Besides sales results, analysts said they’ll be listening for updates on HD’s aggressive $11.1 billion investment in digital transformative technology. On the Q3 conference call, Chief Executive Craig Menear acknowledged that the sales results were “below our expectations,” and noted that unwinding the legacy technology “has proven more complex than originally anticipated,” he said.
“Our rollout is largely on track and we are realizing benefits,” he added. “It’s just taking a little longer than our original assumptions.” Is that still the case?
As for LOW, whose sales growth has historically lagged HD’s, analysts are wanting to hear more about the turnaround under Chief Executive Marvin Ellison, who joined the company in July 2018.
Since then, Ellison has taken an ax to underperforming stores, including announcing plans in November to shutter 34 stores in Canada by mid February. LOW’s Q3 earnings also fell short of Wall Street’s bottom-line expectations. Same-store sales rolled in at 2.2% increase while comparable sales in just the home-improvement division were up 3%.

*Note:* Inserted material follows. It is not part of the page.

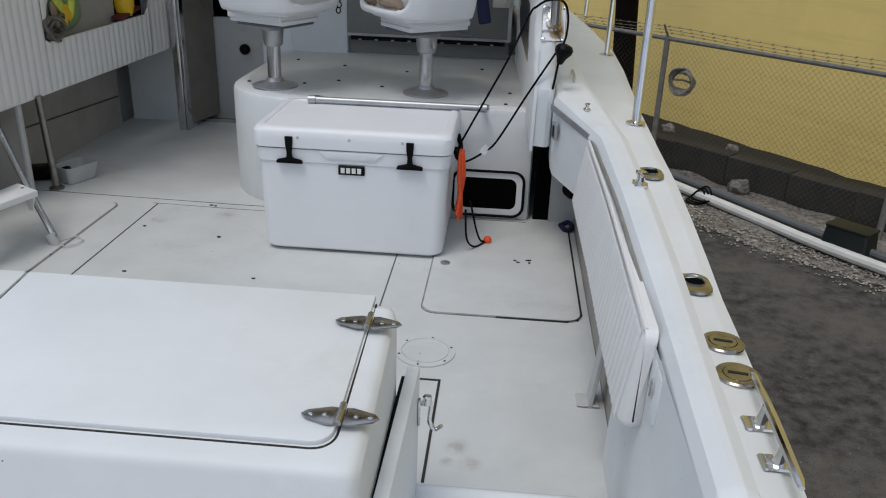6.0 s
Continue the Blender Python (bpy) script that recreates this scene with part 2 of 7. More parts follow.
PRINT = mat("white_print", (0.75, 0.75, 0.74), 0.6, vary=0.03, scale=9)
# Warm grey lining, its colour taken darker for the shade under the side decks.
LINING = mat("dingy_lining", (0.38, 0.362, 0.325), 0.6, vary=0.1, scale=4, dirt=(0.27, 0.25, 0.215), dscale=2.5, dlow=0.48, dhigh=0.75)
ROPE = mat("grey_brown_rope", (0.16, 0.145, 0.125), 0.95, vary=0.35, scale=60, bump=0.6, bscale=180)
FSEAM = mat("grey_sealant", (0.10, 0.10, 0.092), 0.8, vary=0.4, scale=12)
PALESEAM = mat("pale_sealant", (0.30, 0.30, 0.285), 0.8, vary=0.3, scale=12)
SEAM = mat("dark_sealant", (0.025, 0.025, 0.023), 0.8, vary=0.3, scale=20)
GLASS = glass_mat("green_tinted_glass", (0.80, 0.91, 0.80), 0.14)
GLASSG = glass_mat("strong_green_glass", (0.66, 0.88, 0.76), 0.30)


def scuffs_and_blots(m, bands, blots, color, least=0.12, most=0.8):
    """Adds dirty streaks (x0, y0, x1, y1, half width) and round blots (x, y, radius) to a flat surface's colour."""
    nt = m.node_tree
    b = nt.nodes["Principled BSDF"]
    src = b.inputs["Base Color"].links[0].from_socket
    co = nt.nodes.new("ShaderNodeTexCoord")
    sep = nt.nodes.new("ShaderNodeSeparateXYZ")
    nt.links.new(co.outputs["Object"], sep.inputs[0])

    def calc(op, a, c=None):
        nd = nt.nodes.new("ShaderNodeMath")
        nd.operation = op
        for k, v in enumerate((a, c)):
            if v is None:
                continue
            if isinstance(v, (int, float)):
                nd.inputs[k].default_value = v
            else:
                nt.links.new(v, nd.inputs[k])
        return nd.outputs[0]

    def ramp(v, f0, f1, t0, t1):
        nd = nt.nodes.new("ShaderNodeMapRange")
        nd.interpolation_type = "SMOOTHSTEP"
        for k, val in zip(("From Min", "From Max", "To Min", "To Max"), (f0, f1, t0, t1)):
            nd.inputs[k].default_value = val
        nt.links.new(v, nd.inputs["Value"])
        return nd.outputs[0]

    total = None
    x, y = sep.outputs[0], sep.outputs[1]
    for x0, y0, x1, y1, hw in bands:
        k = (y1 - y0) / (x1 - x0)
        d = calc("ABSOLUTE", calc("SUBTRACT", calc("SUBTRACT", y, y0), calc("MULTIPLY", calc("SUBTRACT", x, x0), k)))
        along_x = calc("ABSOLUTE", calc("SUBTRACT", x, (x0 + x1) / 2))
        v = calc("MULTIPLY", ramp(d, 0, hw, 1, 0), ramp(along_x, (x1 - x0) / 2 - 0.03, (x1 - x0) / 2 + 0.02, 1, 0))
        total = v if total is None else calc("MAXIMUM", total, v)
    for cx, cy, r in blots:
        d = calc("SQRT", calc("ADD", calc("POWER", calc("SUBTRACT", x, cx), 2), calc("POWER", calc("SUBTRACT", y, cy), 2)))
        v = ramp(d, 0, r, most, 0)
        total = v if total is None else calc("MAXIMUM", total, v)
    n = nt.nodes.new("ShaderNodeTexNoise")
    n.inputs["Scale"].default_value = 26
    n.inputs["Detail"].default_value = 9
    n.inputs["Roughness"].default_value = 0.7
    nt.links.new(co.outputs["Object"], n.inputs["Vector"])
    fac = calc("MULTIPLY", total, ramp(n.outputs["Fac"], 0.36, 0.66, least, 1.0))
    mx = nt.nodes.new("ShaderNodeMixRGB")
    mx.inputs["Color2"].default_value = (*color, 1)
    nt.links.new(fac, mx.inputs["Fac"])
    nt.links.new(src, mx.inputs["Color1"])
    nt.links.new(mx.outputs["Color"], b.inputs["Base Color"])
    return m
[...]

U.S. online sale also ticked up by 3%, which disappointed Ellison in light of an industry standard in double-digits. “It’s not difficult to grow dot-com sales,” he said on the conference call. “It’s difficult to do it correctly.” Analysts say they want to know if HD has figured out how to do it “correctly.”
Analysts also will be listening to updates on HD and LOW’s professional businesses, big-ticket sales, lumber prices and the tariff situation.
When it’s all said and done, we’ll soon get a sense of whether those “missing days” after Thanksgiving last year were a turkey the retail sector couldn’t easily swallow.